Он передал мне свои лохмотья, иглу с ниткой, а сам, заложив руки за спину, стал шагать по комнате, кашляя и ворча:
- То - здесь, то - инде, вспыхнет огонек, а чорт дунет и - опять скука! Несчастливый этот город. Уеду отсюда, пока еще пароходы ходят.
Остановился и, почесывая череп, спросил:
- А - куда поедешь? Везде бывал. Да! Везде ездил, а только себя изъездил.
Плюнув, он добавил:
- Ну - и жизнь, сволочь! Жил, жил, а - ничего не нажил, ни душе, ни телу...
Он замолчал, стоя в углу у двери, и, как будто, прислушиваясь к чему-то, потом решительно подошел ко мне, присел на край стола:
- Я тебе скажу, Лексей, ты мой Максимыч, - зря Яков большое сердце свое на бога истратил! Ни бог, ни царь лучше не будут, коли я их отрекусь, а надо, чтоб люди сами на себя рассердились, опровергли бы свою подлую жизнь, - во-от. Эх, стар я, опоздал, скоро совсем слеп стану - горе, брат. Ушил? Спасибо... Пойдем в трактир, чай пить...
По дороге в трактир, спотыкаясь во тьме, хватая меня за плечи, он бормотал:
- Помяни мое слово: не дотерпят люди, разозлятся когда-нибудь и начнут все крушить - в пыль сокрушат пустяки свои. Не дотерпят...
В трактир мы не попали, наткнувшись на осаду матросами публичного дома, - ворота его защищали Алафузовские рабочие.
- Каждый праздник здесь драка! - одобрительно сказал Рубцов, снимая очки, и, опознав среди защитников дома своих товарищей, немедленно ввязался в битву, подзадоривая, науськивая:
- Держись, фабрика!
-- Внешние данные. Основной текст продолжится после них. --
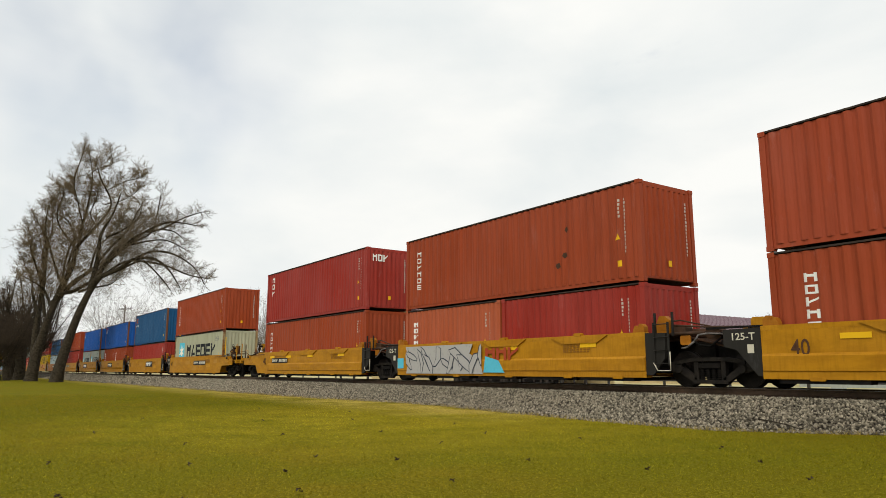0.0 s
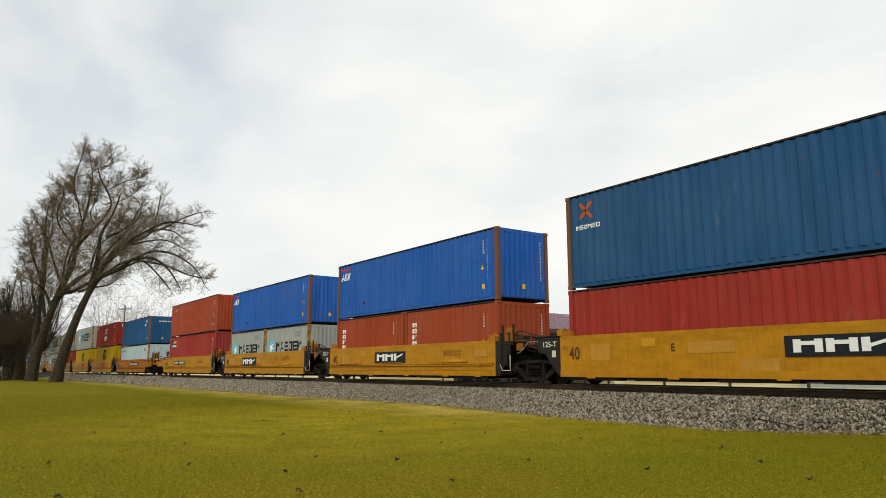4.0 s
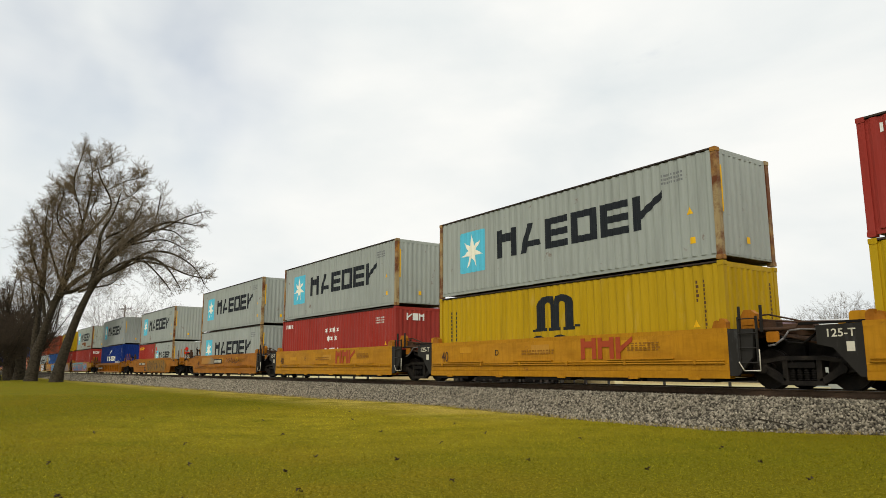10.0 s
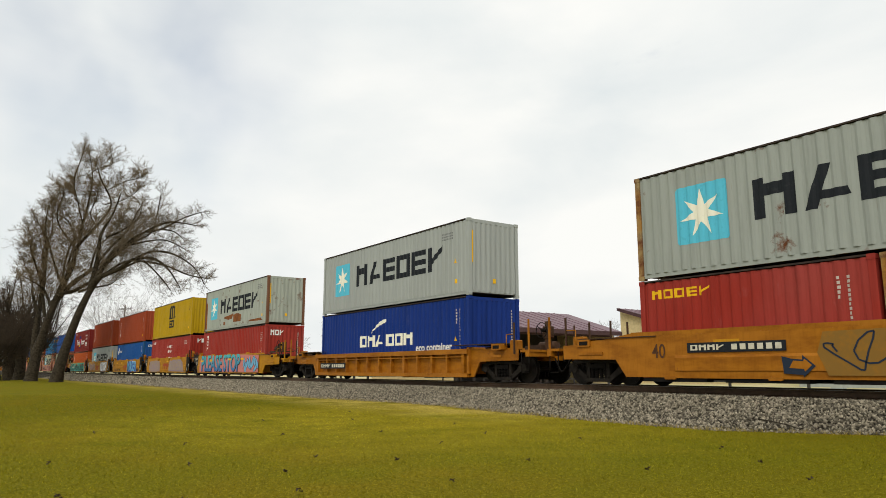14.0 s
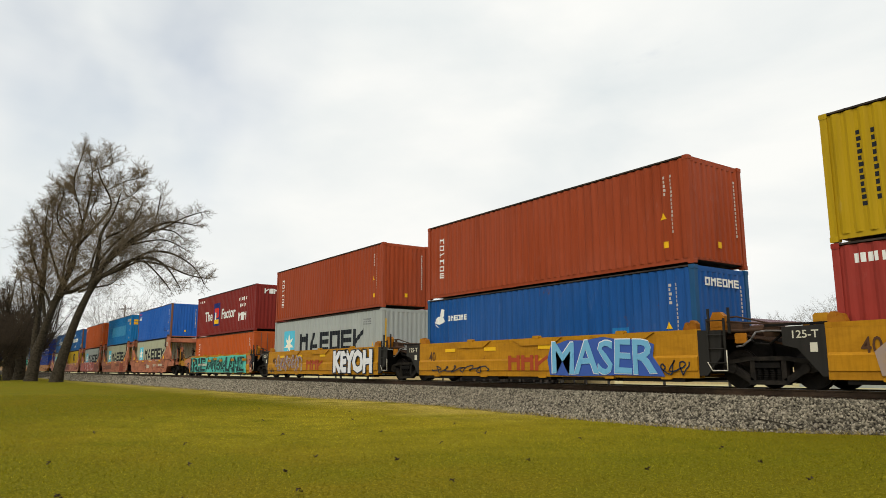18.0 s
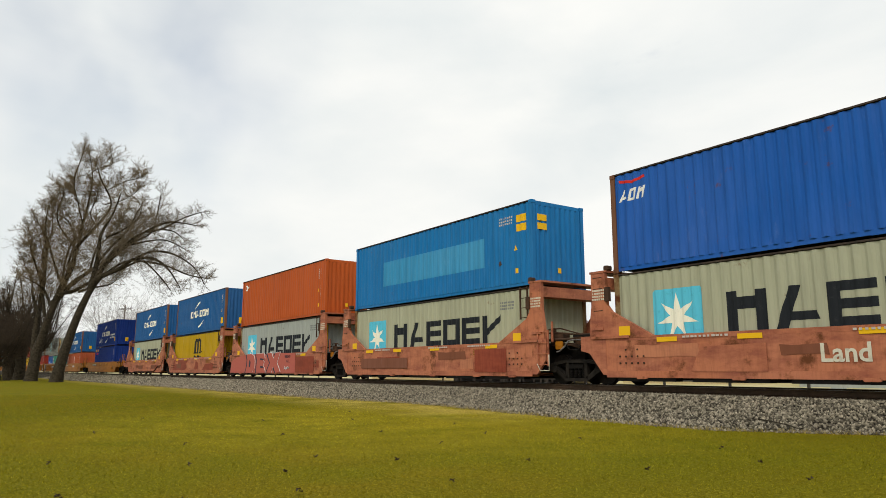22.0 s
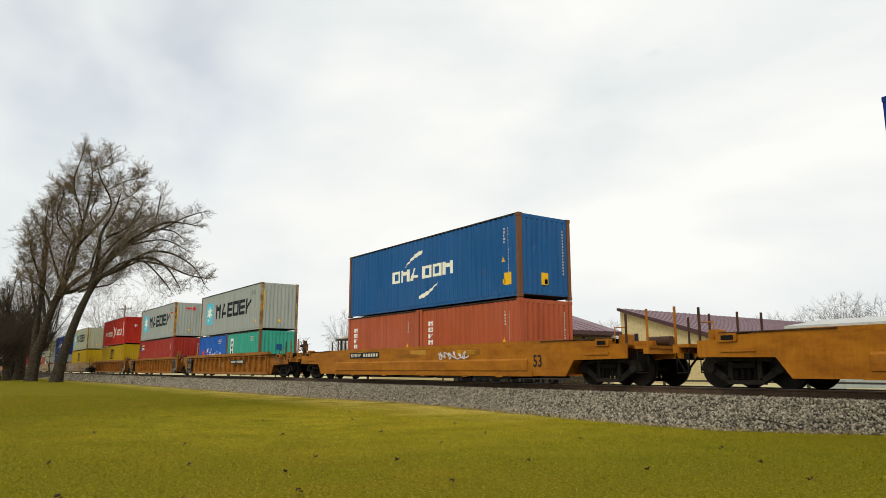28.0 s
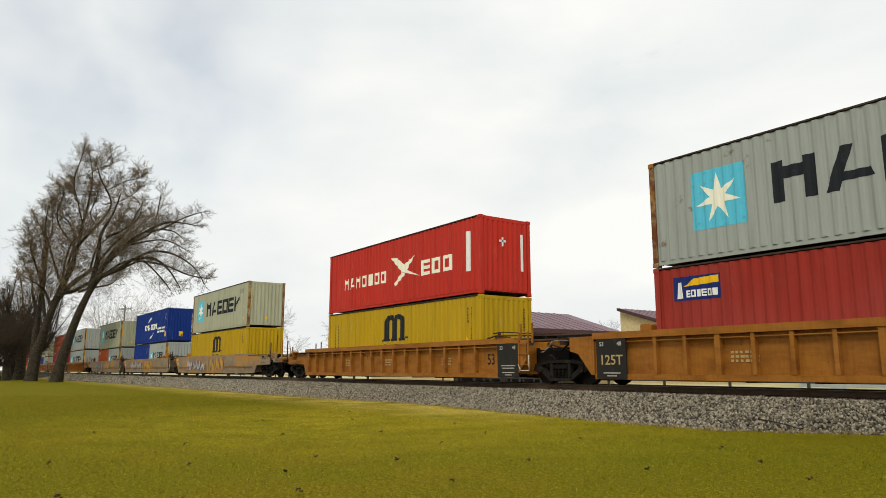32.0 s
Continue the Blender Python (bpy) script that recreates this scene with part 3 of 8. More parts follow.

Дави лягушек! Глуши плотву! И - эх-ма-а!
Странно и забавно было видеть, с каким увлечением и ловкостью действовал умный старик, пробиваясь сквозь толпу матросов-речников, отражая их кулаки, сбивая с ног толчками плеча. Дрались беззлобно, весело, ради удальства, от избытка сил; темная куча тел сбилась у ворот, прижав к ним фабричных, потрескивали доски, раздавались задорные крики:
- Бей плешивого воеводу!
На крышу дома забрались двое и складно, бойко пели:
Мы не воры, мы не плуты, не разбойники, Судовые мы ребята, рыболовники!